Why Payload Cannot Share Full Account Numbers
Payload is bound by data security regulations that prohibit sharing full account numbers with third parties:
- PCI DSS requires masking of account data and limits display to the first six and last four digits
- Nacha Operating Rules restrict sharing of full account and routing numbers beyond what is necessary for transaction processing
- The Gramm-Leach-Bliley Act (GLBA) imposes restrictions on sharing nonpublic personal financial information
These protections exist to safeguard your clients’ financial data. Sharing full account numbers outside of these frameworks would expose both Payload and your organization to regulatory risk.
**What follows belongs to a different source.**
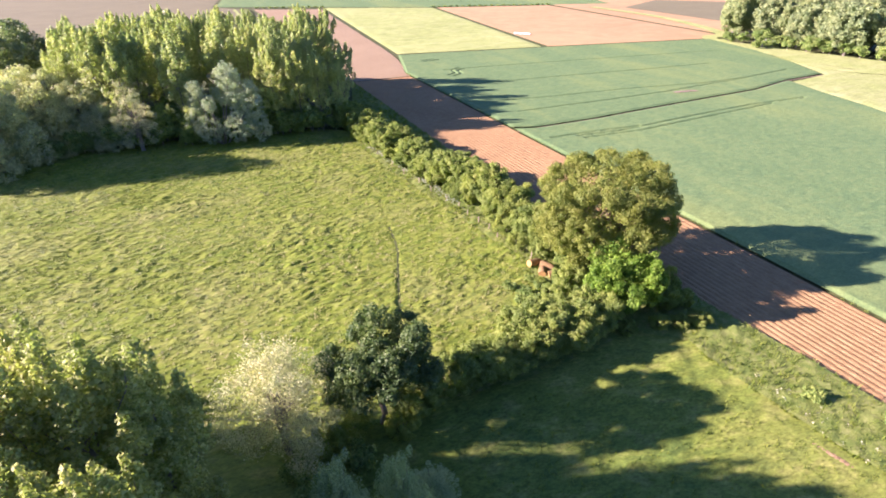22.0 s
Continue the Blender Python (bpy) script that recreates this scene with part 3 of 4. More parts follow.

What Payload Provides to Support Your Reporting
Payload provides the following transaction data to support your FinCEN reporting workflow:
| Available from Payload | Description |
| Payment amount | Full transaction amount |
| Payment method | ACH, wire, or other method used |
| Payment date | Date the transaction was processed |
| Masked account reference | Last 4 digits of the originating account |
| Payor name | Name associated with the payment |
For the full account number and financial institution name, collect this directly from the buyer or transferee entity as part of your closing documentation.
Does the FinCEN Rule Affect Using Payload?
No. Using Payload to collect Earnest Money Deposits, cash-to-close payments, or any other real estate transaction payment does not create a compliance gap. Here’s how different transaction types are affected:
| Transaction Type | FinCEN Reporting? | Impact on Payload Use |
| Individual buyer, own name | No reporting required | None |
| Financed purchase (mortgage) | No reporting required | None |
| Non-financed, entity/trust buyer | Reporting required | None. Collect buyer’s account info at closing. |
| General legal payments (non-RE) | No reporting required | None |
Recommended Workflow
For reportable transfers, we recommend the following approach:
- At closing, collect the buyer’s originating bank account number and financial institution name directly from the buyer or their representative, alongside the other required FinCEN data (beneficial ownership, tax IDs, etc.).
- Use Payload’s transaction records (amount, method, date, masked account, payor name) to cross-reference and validate payment details for your Real Estate Report.
- File the Real Estate Report through FinCEN’s BSA E-Filing System using the combined data set.
Disclaimer: This guide is for informational purposes only and does not constitute legal or financial advice. For guidance on your specific situation, consult a licensed professional.